交流サイト(SNS)を通じて投資に勧誘する「SNS型投資詐欺」と、SNSで接触した相手に恋愛感情を抱かせて金銭をだまし取る「ロマンス詐欺」の被害が全国で拡大している。福井県内でも相次ぎ、昨年1年間の双方の被害相談件数は146件で被害推定金額が計約12億4200万円。今年に入って58件、計約2億7700万円(2月末現在)に上っている。憂慮すべき事態だ。感情をゆさぶり、金をだまし取ろうとする巧妙な手口。警戒を強めてほしい。
昨年の全国被害総額は約455億2千万円で、同年の特殊詐欺の被害総額を約14億円上回った。ロマンス詐欺被害の7割超は「2人の将来のため」などとかたった投資名目だった。1月に「新NISA(少額投資非課税制度)」が始まった。最近の投資ブームや、SNS、インターネット上で投資できる環境が広がっていることが被害急増の背景にあるとみられる。社会的関心の高まりに犯罪グループが乗じている可能性がある。
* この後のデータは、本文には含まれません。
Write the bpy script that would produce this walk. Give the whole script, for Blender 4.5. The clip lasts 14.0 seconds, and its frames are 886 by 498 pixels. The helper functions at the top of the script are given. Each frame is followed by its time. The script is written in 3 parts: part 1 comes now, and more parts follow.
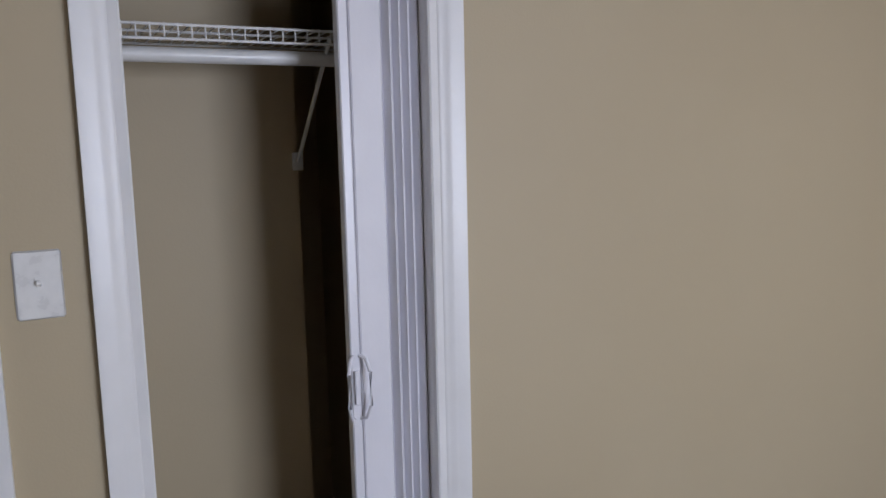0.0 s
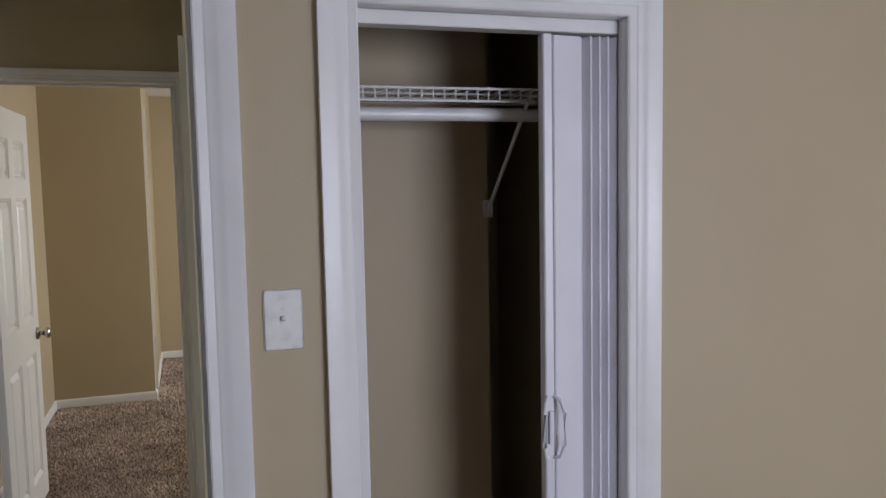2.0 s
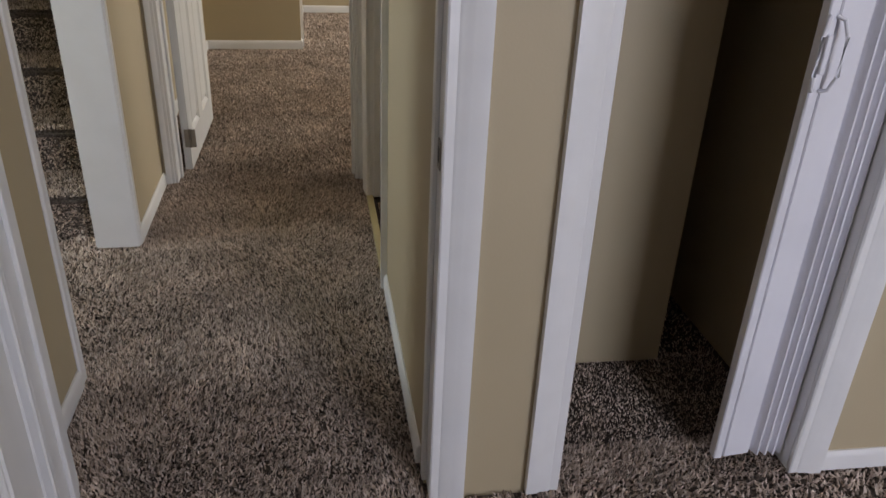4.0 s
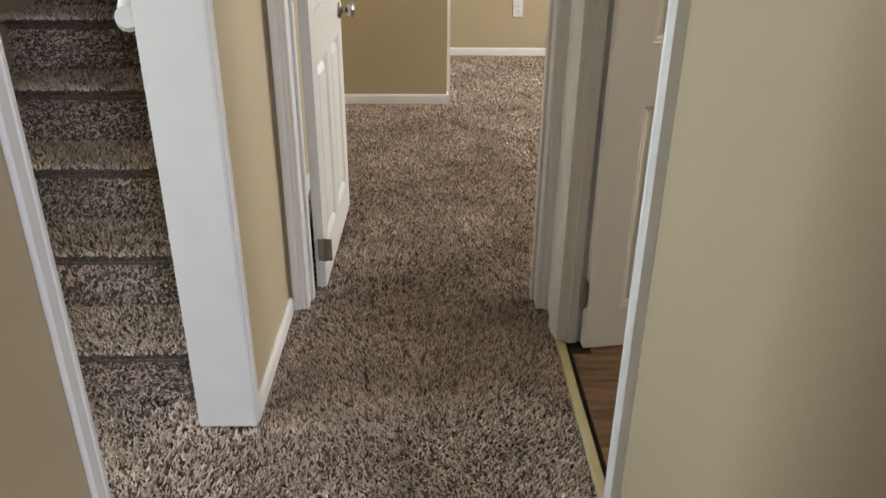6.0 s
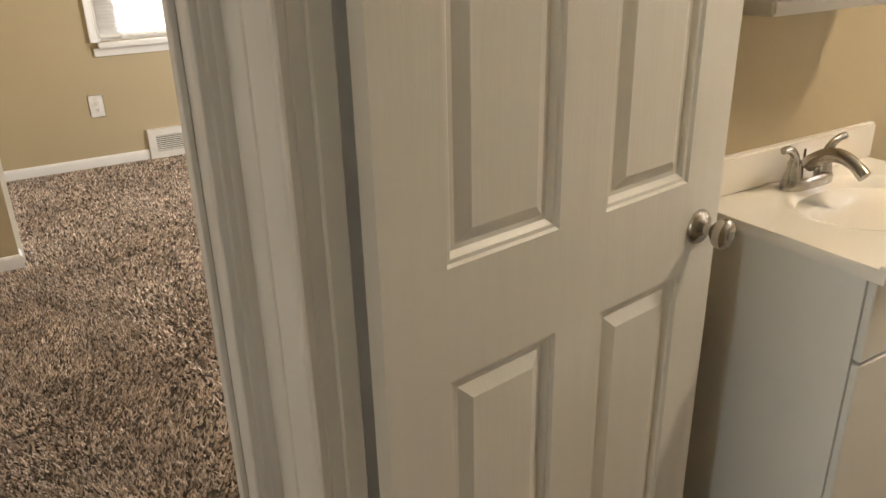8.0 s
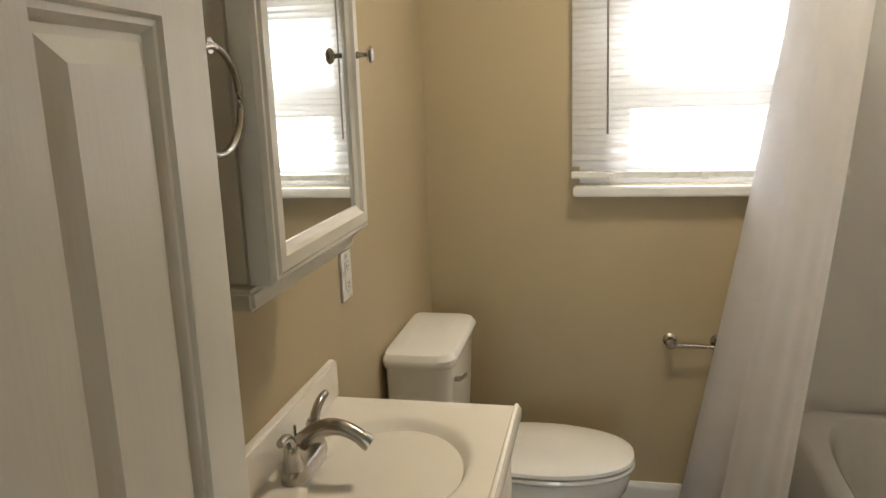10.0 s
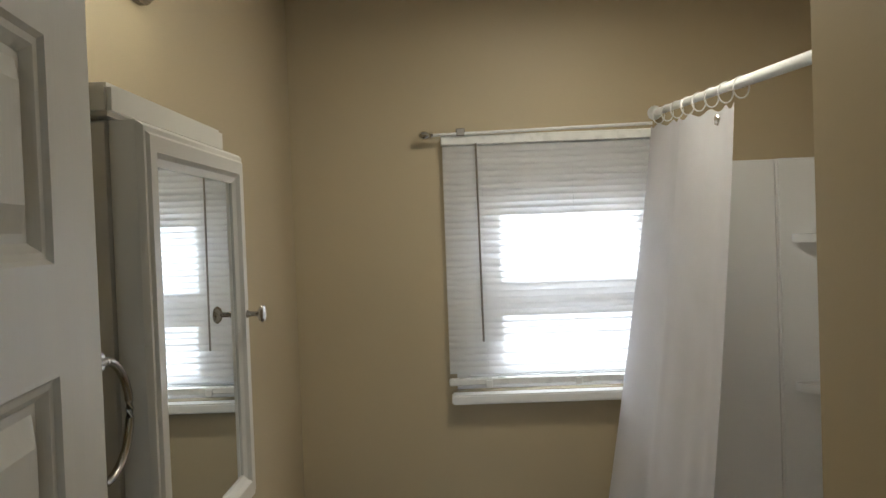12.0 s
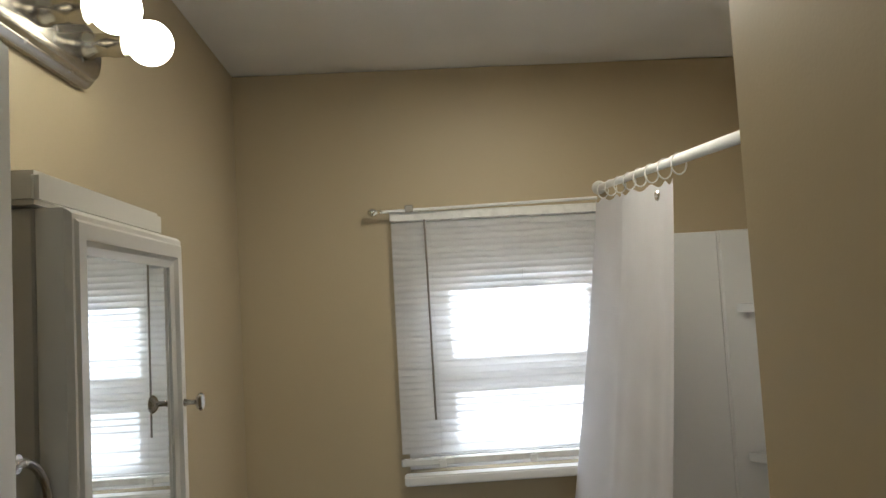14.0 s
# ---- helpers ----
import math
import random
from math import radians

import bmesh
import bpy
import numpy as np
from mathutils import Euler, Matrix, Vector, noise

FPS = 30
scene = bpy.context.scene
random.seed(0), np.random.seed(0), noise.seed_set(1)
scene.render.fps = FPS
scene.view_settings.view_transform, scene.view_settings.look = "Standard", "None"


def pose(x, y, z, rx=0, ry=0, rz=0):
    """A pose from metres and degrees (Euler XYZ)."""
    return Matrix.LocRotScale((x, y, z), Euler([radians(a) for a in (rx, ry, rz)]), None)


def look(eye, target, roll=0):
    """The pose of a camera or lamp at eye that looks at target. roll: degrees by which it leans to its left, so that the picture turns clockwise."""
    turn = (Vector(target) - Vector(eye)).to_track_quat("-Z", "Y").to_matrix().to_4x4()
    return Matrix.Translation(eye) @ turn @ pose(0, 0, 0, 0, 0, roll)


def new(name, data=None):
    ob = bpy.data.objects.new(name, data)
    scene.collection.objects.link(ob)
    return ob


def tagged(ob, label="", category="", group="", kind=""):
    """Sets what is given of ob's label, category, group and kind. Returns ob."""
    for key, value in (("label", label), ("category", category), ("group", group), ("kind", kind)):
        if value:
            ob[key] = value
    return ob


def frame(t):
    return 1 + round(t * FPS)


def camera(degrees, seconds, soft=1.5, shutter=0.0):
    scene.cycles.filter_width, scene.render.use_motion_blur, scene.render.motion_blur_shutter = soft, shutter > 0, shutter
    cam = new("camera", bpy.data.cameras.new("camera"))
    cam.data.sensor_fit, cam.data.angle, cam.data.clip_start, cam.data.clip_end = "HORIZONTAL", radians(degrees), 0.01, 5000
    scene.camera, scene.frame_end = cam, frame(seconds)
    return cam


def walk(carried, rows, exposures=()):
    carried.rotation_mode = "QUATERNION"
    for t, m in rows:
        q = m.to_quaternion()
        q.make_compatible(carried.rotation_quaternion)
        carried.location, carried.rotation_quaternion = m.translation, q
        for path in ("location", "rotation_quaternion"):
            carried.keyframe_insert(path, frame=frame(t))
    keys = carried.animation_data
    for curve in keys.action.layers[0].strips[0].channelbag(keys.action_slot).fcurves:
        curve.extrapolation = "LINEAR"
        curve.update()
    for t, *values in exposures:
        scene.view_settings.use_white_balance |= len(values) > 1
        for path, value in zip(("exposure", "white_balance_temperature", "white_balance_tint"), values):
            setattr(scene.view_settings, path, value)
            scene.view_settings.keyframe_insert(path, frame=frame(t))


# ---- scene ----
cam = camera(60.0, 14.0)
PATH = [
    (0, (-0.065, 0.393, 1.64), (0.874, 2.138, 1.368), -1.3),
    (0.5, (-0.144, 0.393, 1.704), (0.714, 2.191, 1.535), -0.5),
    (1, (-0.184, 0.386, 1.734), (0.596, 2.225, 1.657), -1.0),
    (1.5, (-0.221, 0.368, 1.725), (0.456, 2.249, 1.661), -1.1),
    (2, (-0.243, 0.367, 1.672), (0.388, 2.258, 1.506), -1.1),
    (2.5, (-0.272, 0.368, 1.571), (0.338, 2.226, 1.155), -0.3),
    (3, (-0.283, 0.496, 1.468), (0.25, 2.293, 0.768), -0.4),
    (3.2, (-0.323, 0.497, 1.424), (0.184, 2.26, 0.625), 0.6),
    (5.3, (-0.591, 1.168, 1.417), (-0.545, 2.926, 0.464), 1.8),
    (5.5, (-0.62, 1.323, 1.425), (-0.572, 3.098, 0.506), 1.6),
    (6, (-0.669, 1.66, 1.424), (-0.629, 3.456, 0.546), 0.5),
    (6.5, (-0.684, 2.022, 1.443), (-0.63, 3.837, 0.606), 0.2),
    (7, (-0.67, 2.357, 1.457), (-0.424, 4.185, 0.685), -0.1),
    (7.5, (-0.59, 2.753, 1.413), (-0.04, 4.515, 0.643), 0.2),
    (8, (-0.534, 2.999, 1.439), (0.41, 4.581, 0.661), -1.4),
    (8.5, (-0.463, 3.198, 1.441), (0.944, 4.4, 0.681), -2.5),
    (9, (-0.403, 3.337, 1.478), (1.272, 4.157, 0.756), -4.5),
    (9.2, (-0.352, 3.366, 1.496), (1.391, 4.102, 0.849), -4.0),
    (11.3, (-0.125, 3.551, 1.711), (1.863, 3.612, 1.501), -1.9),
    (11.5, (-0.125, 3.548, 1.727), (1.868, 3.593, 1.563), -1.9),
    (12, (-0.138, 3.55, 1.758), (1.861, 3.579, 1.714), -2.1),
    (12.5, (-0.144, 3.555, 1.784), (1.856, 3.57, 1.839), -2.4),
    (13, (-0.151, 3.551, 1.801), (1.844, 3.56, 1.953), -2.9),
    (13.5, (-0.154, 3.537, 1.804), (1.836, 3.541, 2.003), -3.1),
    (14, (-0.128, 3.53, 1.772), (1.865, 3.435, 1.909), -3.2),
]
walk(cam, [(t, look(eye, target, roll)) for t, eye, target, roll in PATH], exposures=[
    (0, 0.28, 6050, 8), (1.5, 0.1, 6150, 10), (3.0, 0.2, 6000, 10), (5.3, 0.62, 7000, 10), (6.0, 0.9, 6200, 9), (6.5, 0.88, 5800, 8), (7.5, 0.78, 6200, 9),
    (8.1, 0.85, 6800, 10), (8.5, 0.55, 6800, 10), (9.0, 0.5, 6800, 9), (11.3, -0.5, 5800, 5), (12.5, -0.62, 5700, 5), (14, -0.6, 5700, 5)])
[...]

福井県内の被害状況をみると、SNS型投資詐欺は、偽の投資サイトやアプリから指定された口座に送金した後、連絡が取れなくなるという。昨年被害に遭ったのは131人で、被害推定額は約11億1100万円。年代別では50代が40人で最も多かった。この世代は老後を見据えた資産運用に関心が高い。落とし穴があることを心にとどめてほしい。
ロマンス詐欺は、外国人などをかたりSNSなどでやりとりして恋愛感情や親近感を抱かせ、その後投資などを持ちかけ金銭を振り込ませる手口。昨年の県内の被害者は男性7人、女性8人の15人。いずれも30歳以上で、50代が最も多く5人。被害推定額は約1億3100万円で、1人当たりの最大被害額は約5800万円だった。出会いのきっかけはSNSが10件、マッチングアプリが5件だった。結婚した人の4人に1人は出会いのきっかけがマッチングアプリとの民間調査もある。注意が必要だ。
1~2月には能登半島地震の被災者に対する同情心につけ込んだ極めて悪質なケースがあった。被災地に寄付するという口実を使った詐欺とみられる手口で、県内の女性2人が計約1200万円の被害に遭った。
一度も会ったことがない人から金銭を要求されても安易に応じてはいけない。もうけ話になった場合は詐欺を疑い、警察に相談してほしい。家族間でも話題にし、自己防衛することが大切だ。